The court gave the following instruction over plaintiff’s objection:

“2. The burden is upon the plaintiff to prove by a fair preponderance of the evidence that he has performed his part of the contract, and delivered the goods of the kind, character and quality specified in the contract, before he can recover the purchase price from the defendants, unless you find from the evidence that said goods were received without objection.”
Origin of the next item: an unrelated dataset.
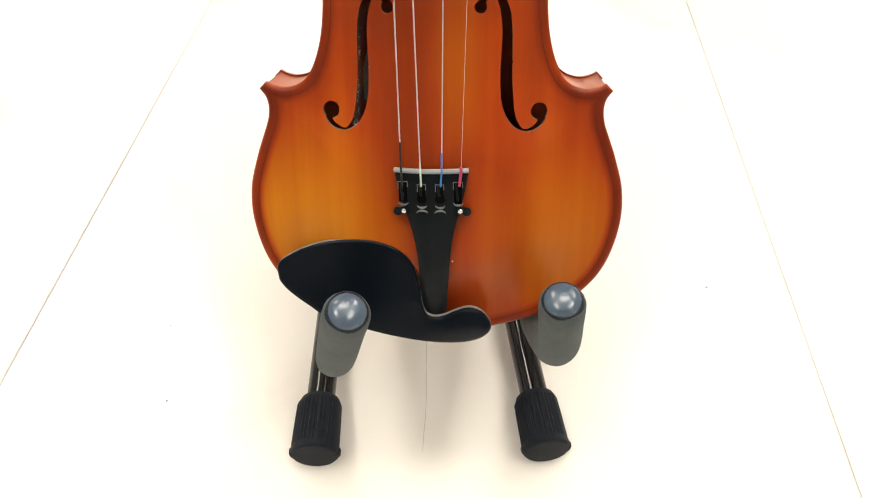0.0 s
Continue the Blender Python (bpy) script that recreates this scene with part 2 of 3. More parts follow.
def lathe(bm, profile, seg=28, m=None, ripple=None):
    """A turned solid about z; profile: (radius, height) from one end to the other. ripple(angle, height): a factor on the radius."""
    rings = []
    for r, z in profile:
        ring = []
        for j in range(seg):
            a = 2 * math.pi * j / seg
            k = r * (ripple(a, z) if ripple else 1)
            v = Vector((k * math.cos(a), k * math.sin(a), z))
            ring.append(bm.verts.new(m @ v if m else v))
        rings.append(ring)
    for r, s in zip(rings, rings[1:]):
        for j in range(seg):
            bm.faces.new((r[j], r[(j + 1) % seg], s[(j + 1) % seg], s[j]))
    bm.faces.new(rings[0][::-1]), bm.faces.new(rings[-1])
    return bm


# ---- the room ----
HALF, TALL = 3.2, 2.9
JOINT_X, TILE_W, TILE_L, GAP, CROSS_GAP = 0.3046, 0.6337, 0.6337, 0.0019, 0.0002
bm = block(bmesh.new(), -HALF, HALF, -HALF, HALF, -0.10, -0.0012)
floor = part("floor", bm, GROUT)
tagged(floor, "cream glazed tile floor with thin grey joints", "floor", kind="structure")
# Unseen walls and ceiling, added; their grey is chosen to control the fill light.
for nm, box in (("wall_south", (-HALF, HALF, -HALF - 0.15, -HALF, -0.1, TALL)), ("wall_north", (-HALF, HALF, HALF, HALF + 0.15, -0.1, TALL)),
                ("wall_west", (-HALF - 0.15, -HALF, -HALF - 0.15, HALF + 0.15, -0.1, TALL)), ("wall_east", (HALF, HALF + 0.15, -HALF - 0.15, HALF + 0.15, -0.1, TALL))):
    tagged(part(nm, block(bmesh.new(), *box), PAINT), "plain grey wall, unseen, added to close the room", "wall", kind="structure")
tagged(part("ceiling", block(bmesh.new(), -HALF - 0.15, HALF + 0.15, -HALF - 0.15, HALF + 0.15, TALL, TALL + 0.12), PAINT), "plain grey ceiling, unseen, added to close the room", "ceiling", kind="structure")


def ceiling_light():
    lamp = thing("ceiling_light", pose(0, 0, TALL), "white framed flat ceiling panel light, unseen, added, switched on", "ceiling light", "ceiling panel lights")
    bm = bmesh.new()
    for x0, x1, y0, y1 in ((-0.32, 0.32, -0.62, -0.60), (-0.32, 0.32, 0.60, 0.62), (-0.32, -0.30, -0.60, 0.60), (0.30, 0.32, -0.60, 0.60)):
        block(bm, x0, x1, y0, y1, -0.03, 0.0)
    part("frame", bm, FRAME_PAINT, lamp)
    part("diffuser", block(bmesh.new(), -0.30, 0.30, -0.60, 0.60, -0.022, -0.004), glow, lamp, "glowing white diffuser")
    return lamp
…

It is contended that the effect of this instruction was to tell the jury that the burden was not on the defendants to prove an alleged breach of warranty. Such is not the purport of the instruction. It is undoubtedly the correct rule that a vendee who alleges and relies on a breach of warranty must prove it. But the goods in this case were never accepted by the vendee, and this action is an effort to compel them to pay the price, notwithstanding their refusal to accept. The complaint alleges, and the answer denies, that the plaintiff performed the contract, and on this issue the burden was on the plaintiff to prove that goods called for in the contract were tendered. It is not sufficient, in this state of the pleadings, for the plaintiff merely to show that a lot of jewelry was shipped, without showing that it answered the requirements of the contract.

It is contended also that the defendants retained the goods an unreasonable length of time before examining and rejecting them, but we are of the opinion that under the circumstances proved this question was properly submitted to the jury.

Upon the whole, we find no prejudicial error, and the judgment is therefore affirmed.